XavierXiao / Dreambooth-Stable-Diffusion

Implementation of Dreambooth (https://arxiv.org/abs/2208.12242) with Stable Diffusion
MIT License
7.6k stars 795 forks source link

CUDA out of memory, how to adjust batch size #70

Open toonpeters opened 2 years ago

toonpeters commented 2 years ago

When running the main file for training python main.py --base configs/stable-diffusion/v1-finetune_unfrozen.yaml -t --actual_resume sd-v1-4-full-ema.ckpt -n tr_job --gpus 0,1 --data_root training_images/ --reg_data_root regularization_images/person_ddim/ --class_word sks the CUDA keeps running out of memory. What are the option apart from upgrading ram?
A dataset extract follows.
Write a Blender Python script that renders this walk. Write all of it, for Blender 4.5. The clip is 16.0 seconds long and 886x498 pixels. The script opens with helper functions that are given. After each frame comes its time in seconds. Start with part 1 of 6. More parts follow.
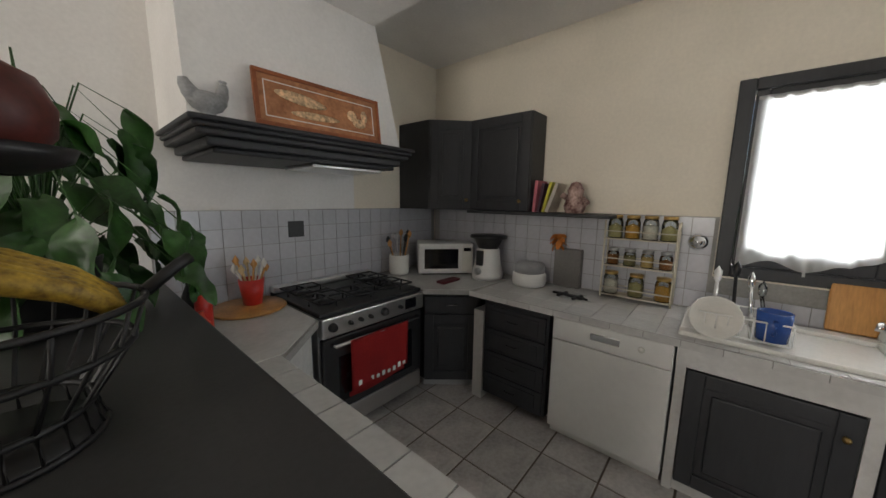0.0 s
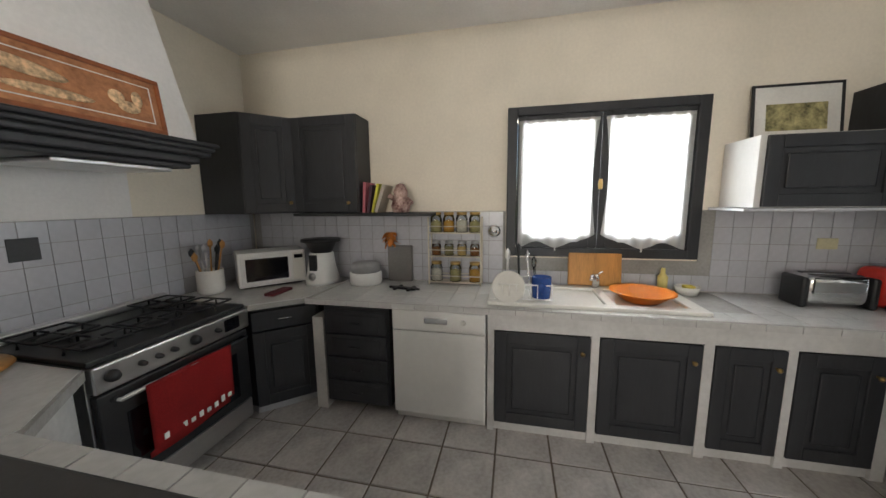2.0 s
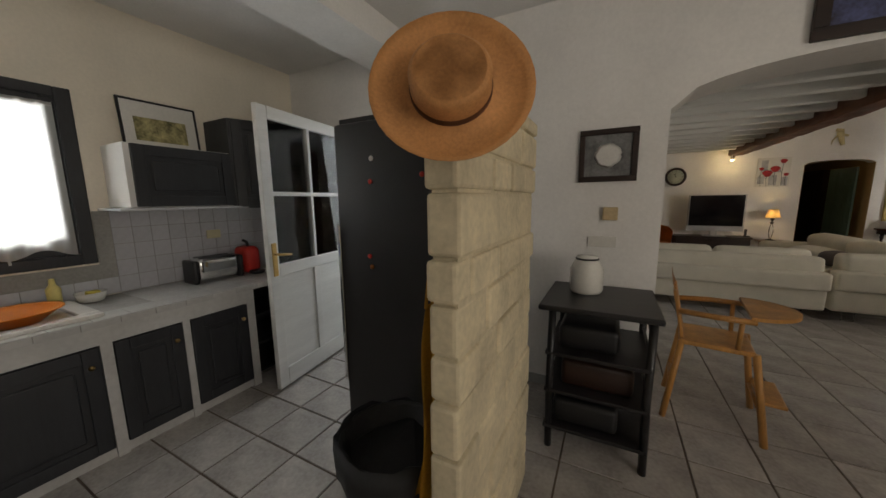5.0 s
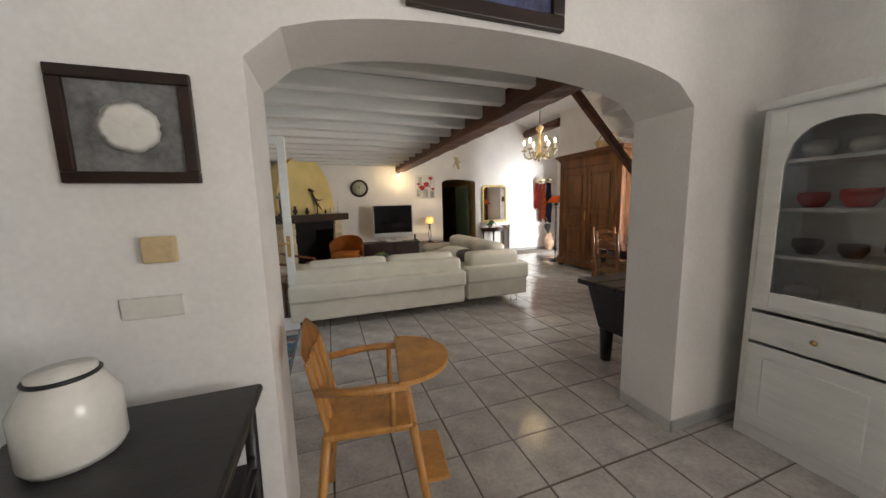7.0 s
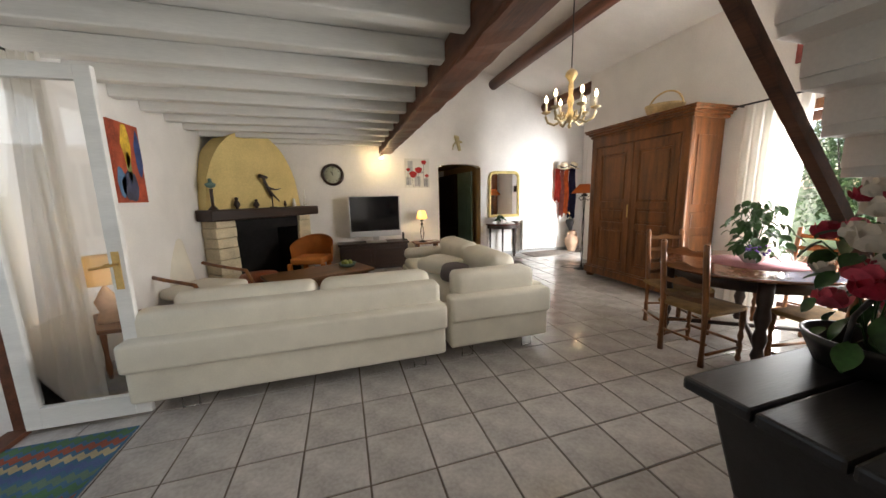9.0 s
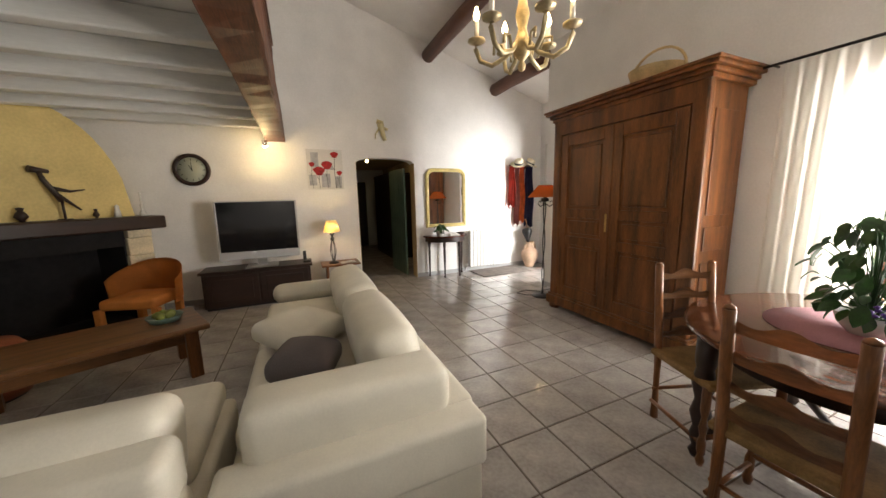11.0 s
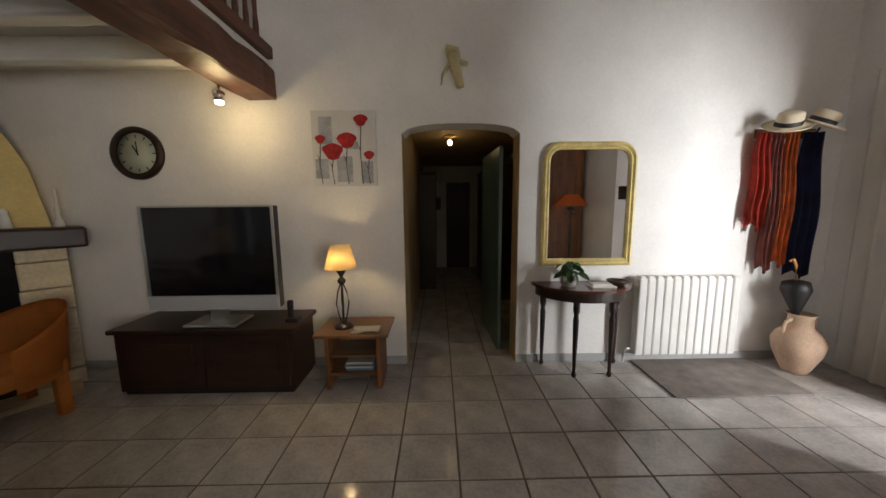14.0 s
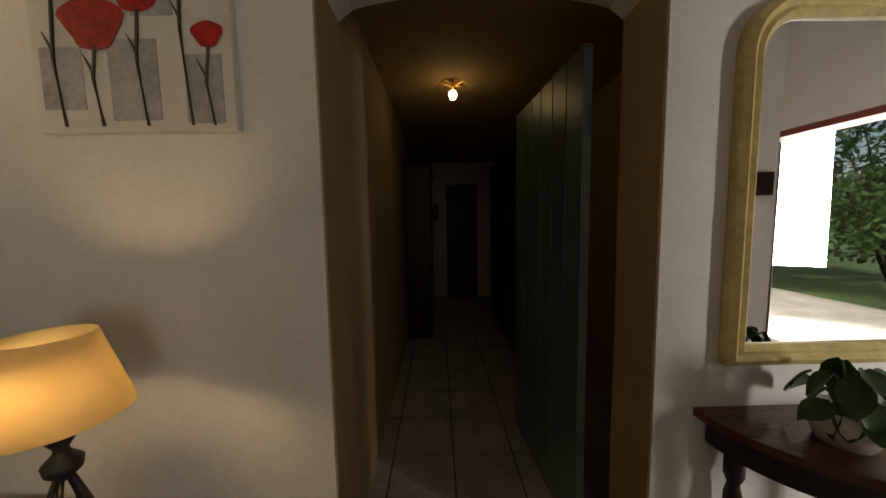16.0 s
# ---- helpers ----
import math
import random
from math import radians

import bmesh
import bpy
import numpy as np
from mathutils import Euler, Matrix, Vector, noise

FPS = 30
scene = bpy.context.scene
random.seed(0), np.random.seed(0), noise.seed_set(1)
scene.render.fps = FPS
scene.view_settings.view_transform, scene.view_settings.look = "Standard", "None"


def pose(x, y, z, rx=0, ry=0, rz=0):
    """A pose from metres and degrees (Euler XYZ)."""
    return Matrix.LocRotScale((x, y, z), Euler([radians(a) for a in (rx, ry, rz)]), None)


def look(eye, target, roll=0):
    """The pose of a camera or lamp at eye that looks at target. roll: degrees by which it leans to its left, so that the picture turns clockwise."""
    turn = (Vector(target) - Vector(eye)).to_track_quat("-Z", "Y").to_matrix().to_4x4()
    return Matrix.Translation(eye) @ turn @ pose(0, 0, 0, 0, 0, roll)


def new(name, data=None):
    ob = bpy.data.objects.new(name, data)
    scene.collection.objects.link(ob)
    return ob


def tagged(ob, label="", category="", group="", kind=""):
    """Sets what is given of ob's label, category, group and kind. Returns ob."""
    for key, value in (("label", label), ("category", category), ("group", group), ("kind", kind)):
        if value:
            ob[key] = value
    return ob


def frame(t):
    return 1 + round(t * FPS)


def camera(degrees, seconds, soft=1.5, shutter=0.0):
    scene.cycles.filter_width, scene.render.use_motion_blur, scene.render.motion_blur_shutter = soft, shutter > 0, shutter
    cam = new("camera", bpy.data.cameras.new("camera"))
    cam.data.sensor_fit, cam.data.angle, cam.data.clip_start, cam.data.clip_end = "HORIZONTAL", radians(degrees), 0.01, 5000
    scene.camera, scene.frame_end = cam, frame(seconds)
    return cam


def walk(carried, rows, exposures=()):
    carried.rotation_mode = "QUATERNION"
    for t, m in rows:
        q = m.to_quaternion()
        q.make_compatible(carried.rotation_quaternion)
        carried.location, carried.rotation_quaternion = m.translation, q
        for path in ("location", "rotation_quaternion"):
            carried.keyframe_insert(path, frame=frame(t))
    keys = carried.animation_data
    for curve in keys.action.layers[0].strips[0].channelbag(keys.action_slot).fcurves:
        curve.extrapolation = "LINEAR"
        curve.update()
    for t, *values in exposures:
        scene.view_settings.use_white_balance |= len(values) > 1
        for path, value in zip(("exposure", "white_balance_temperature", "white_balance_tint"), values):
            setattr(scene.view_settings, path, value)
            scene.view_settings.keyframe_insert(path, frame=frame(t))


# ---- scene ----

I did most of the options above, but nothing works. Somebody other options?

OS:

orydatadudes commented 2 years ago

same problem here cuda out memory using 24G GPU

Fikxzer commented 2 years ago

as far as I know this repo works on gpus with at least 12.5 GB of ram. It works fine on my 3090 ti , Im not sure it works using multiple gpus. I would try with just "--gpus 0,"

titusfx commented 1 year ago

@toonpeters look here:

https://github.com/ShivamShrirao/diffusers/tree/main/examples/dreambooth

Use the table below to choose the best flags based on your memory and speed requirements. Tested on Tesla T4 GPU.

fp16 train_batch_size gradient_accumulation_steps gradient_checkpointing use_8bit_adam GB VRAM usage Speed (it/s)
fp16 1 1 TRUE TRUE 9.92 0.93
no 1 1 TRUE TRUE 10.08 0.42
fp16 2 1 TRUE TRUE 10.4 0.66
fp16 1 1 FALSE TRUE 11.17 1.14
no 1 1 FALSE TRUE 11.17 0.49
fp16 1 2 TRUE TRUE 11.56 1
fp16 2 1 FALSE TRUE 13.67 0.82
fp16 1 2 FALSE TRUE 13.7 0.83
fp16 1 1 TRUE FALSE 15.79 0.77
wyiguanw commented 7 months ago

Hi, have you been able to run on 24G GPUS? I tried setting all batch-size to 1 , and adding those arguments in the command line, seems not working. python main.py --base configs/stable-diffusion/v1-finetune_unfrozen.yaml -t --actual_resume /v1-5-pruned.ckpt -n youtube6 --gpus 0,1 --data_root /youtube6/png --reg_data_root /dreambooth_data/class_man_images --class_word man --gradient_checkpointing True --use_8bit_adam True --fp16 fp16 --gradient_accumulation_steps 1 --train_batch_size 1

Zhangpei226 commented 5 months ago

24G GPU 可以跑起来吗?